During Easter week, when more casual practitioners return to Mass, these difficult subjects must be approached with ever more diligence, he said.
“I firmly believe you gather more people with honey than with vinegar, but that doesn’t mean you water down your faith in any way or weaken it,” Ortega said. “I think most people want something strong, something they can hold onto. When it becomes fluid, they’ll let it go.”
Ortega said he’s been forced to consider the possibility of bloodshed reaching his congregation. His concern heightens in the wake of events like the church attacks in Egypt. The cathedral has taken additional safety measures, he said.
“I think that’s the challenge: [Faith] has to mean something to us,” Ortega said. “It can’t just be something like a little piece of jewelry we wear. It has to be something we live.”
Allen Sánchez, president of CHI St. Joseph’s Children, a Roman Catholic nonprofit that advocates for child well-being, said a return to the fundamentals of compassion, or an enhanced emphasis on it during Holy Week, could help break down what he described as the crisis of closed-mindedness gripping the nation and state.
“When we gather at a table and share, we’re not just sharing the meal, we’re sharing each other, sharing a dialogue,” Sánchez said. “I think what’s comforting and what gives us hope is we can always re-enter the dialogue, and we can begin to listen again.”

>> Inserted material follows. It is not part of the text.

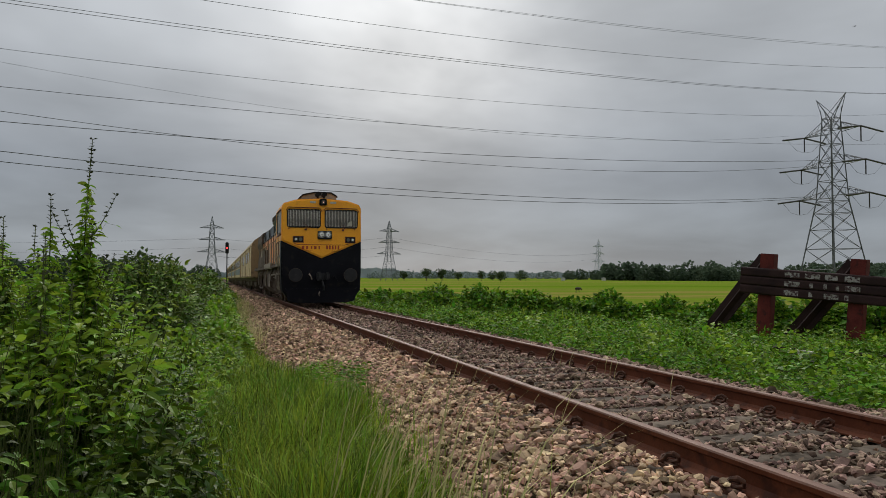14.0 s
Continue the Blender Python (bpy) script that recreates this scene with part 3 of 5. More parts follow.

Sánchez, who petitioned the Vatican to begin the process of canonizing Sister Blandina Segale, a 19th-century nun who spent many years in the region, said he met last week with the postulator in the proceeding, the person who represents a case for canonization in Rome. The postulator was “all upset, saying, ‘Everywhere you look in Italy, there are Muslims, Arabs, we’re a peninsula sticking out into the Mediterranean for them to land on,’ ” Sánchez recalled. “I said, ‘Well, you’re working to make a saint, but you’ve got to remember to be a saint.’ ”

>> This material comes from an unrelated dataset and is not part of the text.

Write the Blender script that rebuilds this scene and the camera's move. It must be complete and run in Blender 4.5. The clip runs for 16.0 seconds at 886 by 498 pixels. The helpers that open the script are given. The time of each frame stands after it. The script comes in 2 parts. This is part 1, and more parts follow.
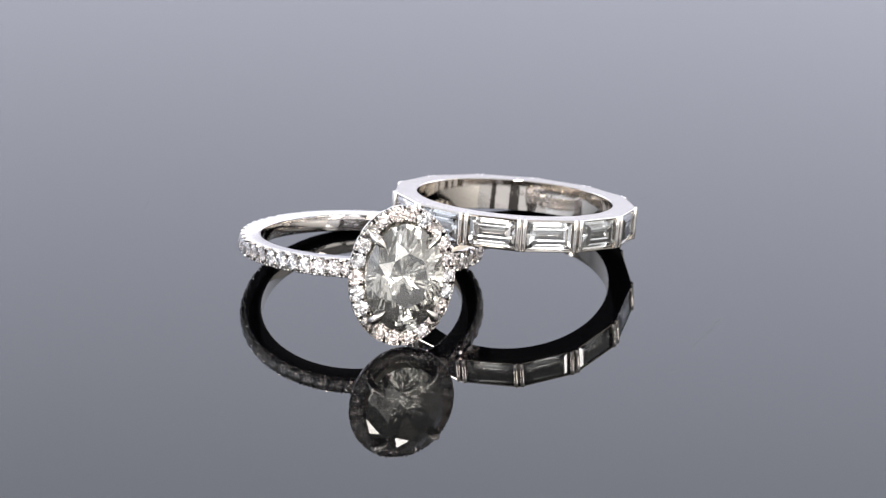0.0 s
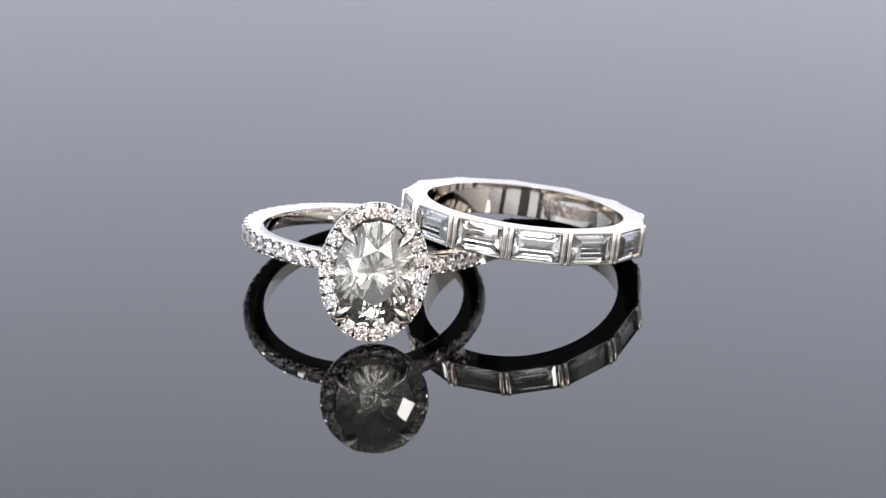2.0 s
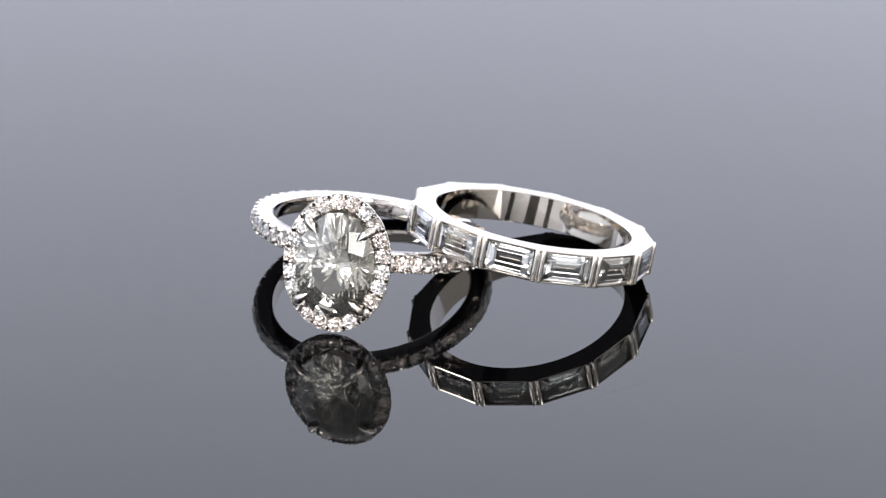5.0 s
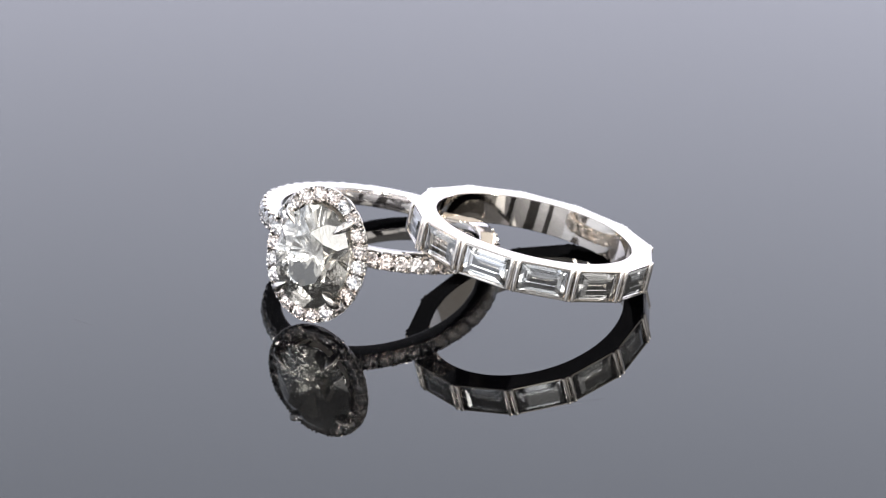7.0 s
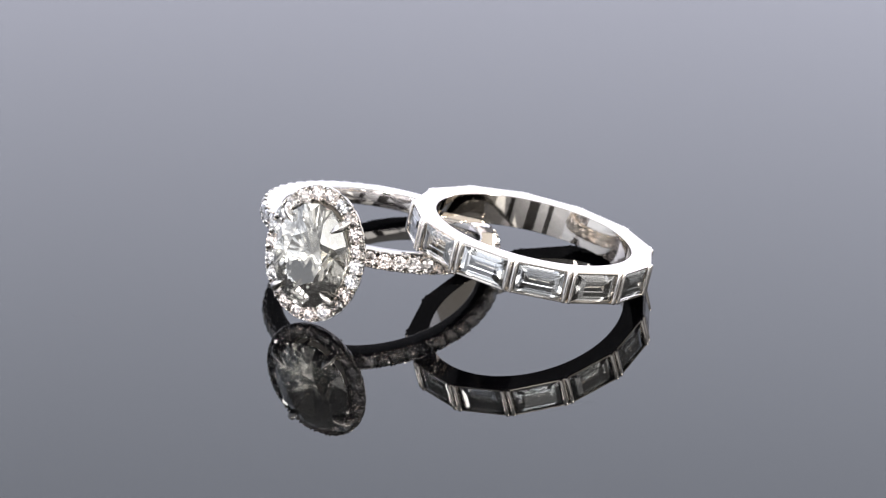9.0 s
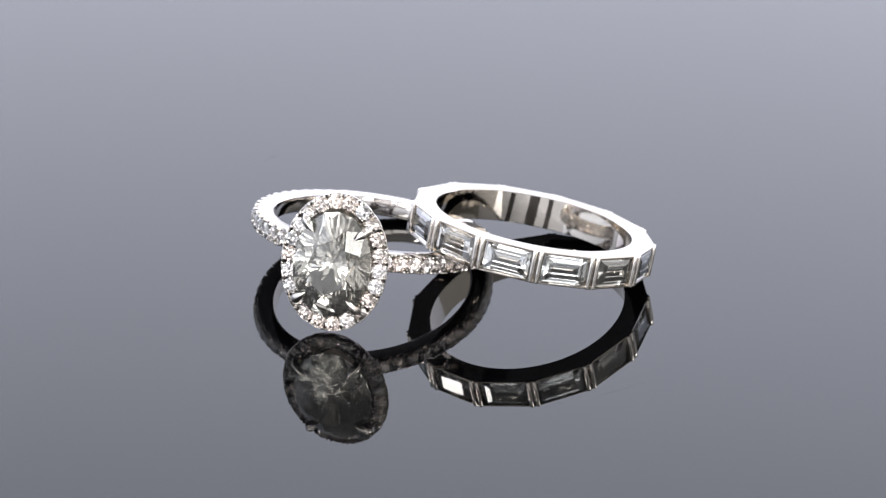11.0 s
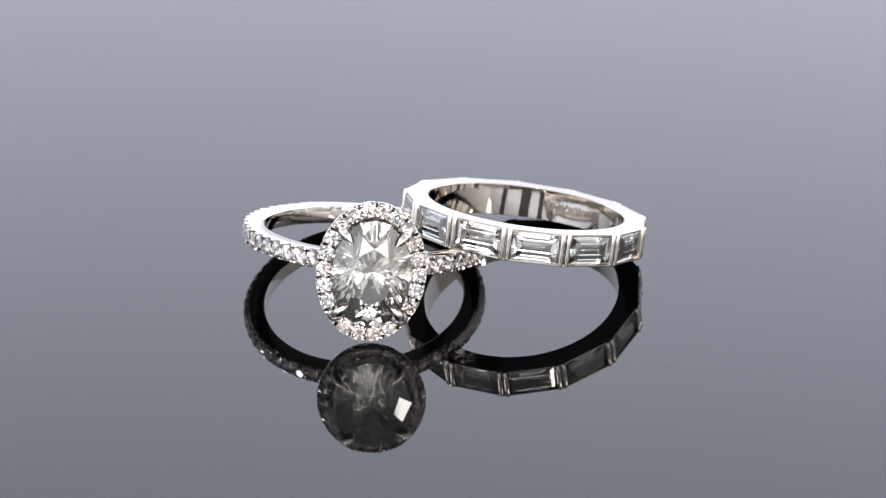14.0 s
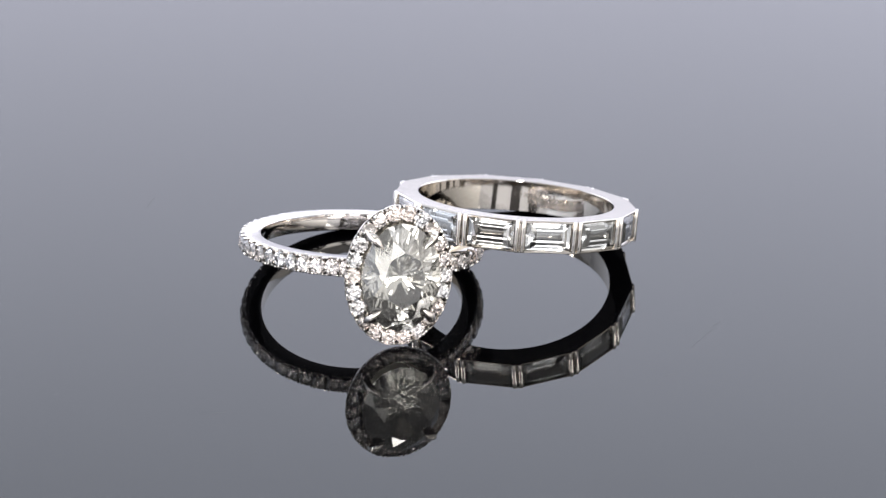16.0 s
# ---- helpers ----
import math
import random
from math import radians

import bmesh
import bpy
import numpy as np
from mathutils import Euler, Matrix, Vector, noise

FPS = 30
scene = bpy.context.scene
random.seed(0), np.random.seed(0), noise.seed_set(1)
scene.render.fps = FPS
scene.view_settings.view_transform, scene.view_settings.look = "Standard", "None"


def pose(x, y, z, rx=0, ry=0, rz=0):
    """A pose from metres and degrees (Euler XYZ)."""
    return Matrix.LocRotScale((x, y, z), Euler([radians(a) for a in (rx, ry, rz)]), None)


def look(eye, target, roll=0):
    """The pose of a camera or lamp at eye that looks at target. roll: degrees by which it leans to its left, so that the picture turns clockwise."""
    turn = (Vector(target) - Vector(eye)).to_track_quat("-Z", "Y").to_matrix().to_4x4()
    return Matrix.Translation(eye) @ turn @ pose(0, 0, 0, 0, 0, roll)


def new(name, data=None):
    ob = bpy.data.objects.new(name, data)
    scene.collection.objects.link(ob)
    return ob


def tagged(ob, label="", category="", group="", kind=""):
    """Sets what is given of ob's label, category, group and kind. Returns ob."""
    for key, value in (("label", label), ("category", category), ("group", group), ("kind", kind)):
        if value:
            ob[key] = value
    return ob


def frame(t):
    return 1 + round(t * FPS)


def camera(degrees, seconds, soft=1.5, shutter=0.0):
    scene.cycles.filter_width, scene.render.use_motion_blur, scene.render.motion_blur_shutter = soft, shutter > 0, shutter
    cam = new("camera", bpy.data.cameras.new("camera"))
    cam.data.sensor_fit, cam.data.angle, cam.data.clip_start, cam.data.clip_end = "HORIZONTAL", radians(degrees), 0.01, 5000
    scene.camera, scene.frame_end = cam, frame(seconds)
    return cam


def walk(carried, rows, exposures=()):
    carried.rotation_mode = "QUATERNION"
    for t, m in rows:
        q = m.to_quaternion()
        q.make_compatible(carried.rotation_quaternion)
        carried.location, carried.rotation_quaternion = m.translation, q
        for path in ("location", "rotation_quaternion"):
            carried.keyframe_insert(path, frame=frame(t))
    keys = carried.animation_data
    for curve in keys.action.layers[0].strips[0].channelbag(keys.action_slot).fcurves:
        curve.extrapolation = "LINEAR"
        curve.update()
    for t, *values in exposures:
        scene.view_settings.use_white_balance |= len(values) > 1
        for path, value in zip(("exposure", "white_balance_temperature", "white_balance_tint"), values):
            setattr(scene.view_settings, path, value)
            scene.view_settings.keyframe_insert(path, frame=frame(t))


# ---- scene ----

MM = 0.001
AL = 2 * math.pi

# ---- camera ----
cam = camera(15.076, 16.0, 1.2)
EYE = pose(0.0016081, -0.2526714, 0.1231723, 90 - 25.48, 0, 0) @ pose(0, 0, 0, 0, 0, 0.37)
cam.data.dof.use_dof, cam.data.dof.focus_distance, cam.data.dof.aperture_fstop = True, 0.270, 64.0
walk(cam, [(0.0, EYE), (16.0, EYE)])

# ---- light ----
world = bpy.data.worlds.new("world")
scene.world = world
world.use_nodes = True
world.node_tree.nodes["Background"].inputs["Color"].default_value = (0.5, 0.5, 0.55, 1)
world.node_tree.nodes["Background"].inputs["Strength"].default_value = 0.05
scene.view_settings.exposure = 0.0


def lamp(name, eye, target, w, h, power, colour=(1, 1, 1)):
    data = bpy.data.lights.new(name, "AREA")
    data.shape, data.size, data.size_y, data.energy, data.color = "RECTANGLE", w, h, power, colour
    ob = new(name, data)
    ob.matrix_world = look(eye, target)
    return ob


for x, w in ((-0.46, 0.24), (-0.17, 0.22), (0.13, 0.14), (0.43, 0.28)):
    lamp("front_softbox", (x, -0.64, 0.31), (x * 0.5, 0, 0.05), w, 0.46, 14.0 * w * 0.46, (1, 0.98, 0.955))
for x, y, z in ((-0.30, -0.10, 0.40), (0.28, -0.16, 0.38), (0.05, 0.02, 0.50), (0.38, -0.02, 0.34), (-0.44, -0.26, 0.26), (-0.40, 0.04, 0.46)):
    lamp("led_lamp", (x, y, z), (0, 0, 0), 0.028, 0.10, 0.55, (1, 0.965, 0.93))


# ---- materials ----
def material(name):
    m = bpy.data.materials.new(name)
    m.use_nodes = True
    nt = m.node_tree
    return m, nt, nt.nodes["Principled BSDF"]


def noise_node(nt, scale, detail=4, rough=0.6):
    tc = nt.nodes.new("ShaderNodeTexCoord")
    n = nt.nodes.new("ShaderNodeTexNoise")
    n.inputs["Scale"].default_value, n.inputs["Detail"].default_value, n.inputs["Roughness"].default_value = scale, detail, rough
    nt.links.new(tc.outputs["Object"], n.inputs["Vector"])
    return n


def ramp(nt, src, lo, hi, a=0.3, b=0.7):
    r = nt.nodes.new("ShaderNodeMapRange")
    r.inputs["From Min"].default_value, r.inputs["From Max"].default_value = a, b
    r.inputs["To Min"].default_value, r.inputs["To Max"].default_value = lo, hi
    nt.links.new(src, r.inputs["Value"])
    return r.outputs["Result"]


def polished_metal(name, colour, rough_lo, rough_hi, bump):
    m, nt, p = material(name)
    p.inputs["Base Color"].default_value = (*colour, 1)
    p.inputs["Metallic"].default_value = 1
    n = noise_node(nt, 900, 5)
    nt.links.new(ramp(nt, n.outputs["Fac"], rough_lo, rough_hi), p.inputs["Roughness"])
    fine = noise_node(nt, 2600, 3)
    b = nt.nodes.new("ShaderNodeBump")
    b.inputs["Strength"].default_value, b.inputs["Distance"].default_value = bump, 0.00002
    nt.links.new(fine.outputs["Fac"], b.inputs["Height"])
    nt.links.new(b.outputs["Normal"], p.inputs["Normal"])
    return m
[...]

The story of Christ’s crucifixion, Sánchez said, is the most powerful mystery and lesson in Catholicism, one that reminds the faithful to love the other unconditionally.
“[Christ] puts himself in our place, and instead of dealing out judgment, he deals out forgiveness,” Sánchez said. “We can do the same thing.”
The Rev. Harry Eberts of the First Presbyterian Church of Santa Fe said faith connects people not only to their neighbors but to the experience of previous generations, whose suffering can help contextualize current events like the migrant crisis. Still, Eberts said, “I think we’re all feeling a sense of anxiety one way or another about what the news will be when you wake up in the morning — the next thing that happens that you thought would never happen.”
Eberts said he had been encouraged by different faith groups in Santa Fe coming together at recent panels. Peacemaking is not the province of any one label, he said.
“It’s not like we have all the answers,” Eberts said. “It’s more like we come together with all of our questions and look back on our ancient wisdom and ask, ‘How can we apply it today?’ It’s never a pronouncement. It’s more a conversation.”
During a tranquil early morning period of contemplative prayer at the United Church last week, the Rev. Carol Jolly, parish associate for pastoral care, read quietly about the lengthening shadows in the week’s Scripture. Jolly prayed for the strength to aid the helpless and hopeless.
Between the readings, there was quiet. Terry Terry, a retired parishioner, was the only person in attendance. She sat for long stretches of silent reflection as the sunrise peaked through the windows. A fountain rippled faintly in the back of the room.
“The details don’t matter,” Terry said afterward, in the church lobby, asked about the role of faith in a troubled world. “No matter what the details are, the power of love is most important. Love always brings new life.”
Jolly appeared and asked what Terry thought of the short service, about the readings.
“I vote for more silence,” Terry said. “The world is crazy enough. There’s enough distraction.”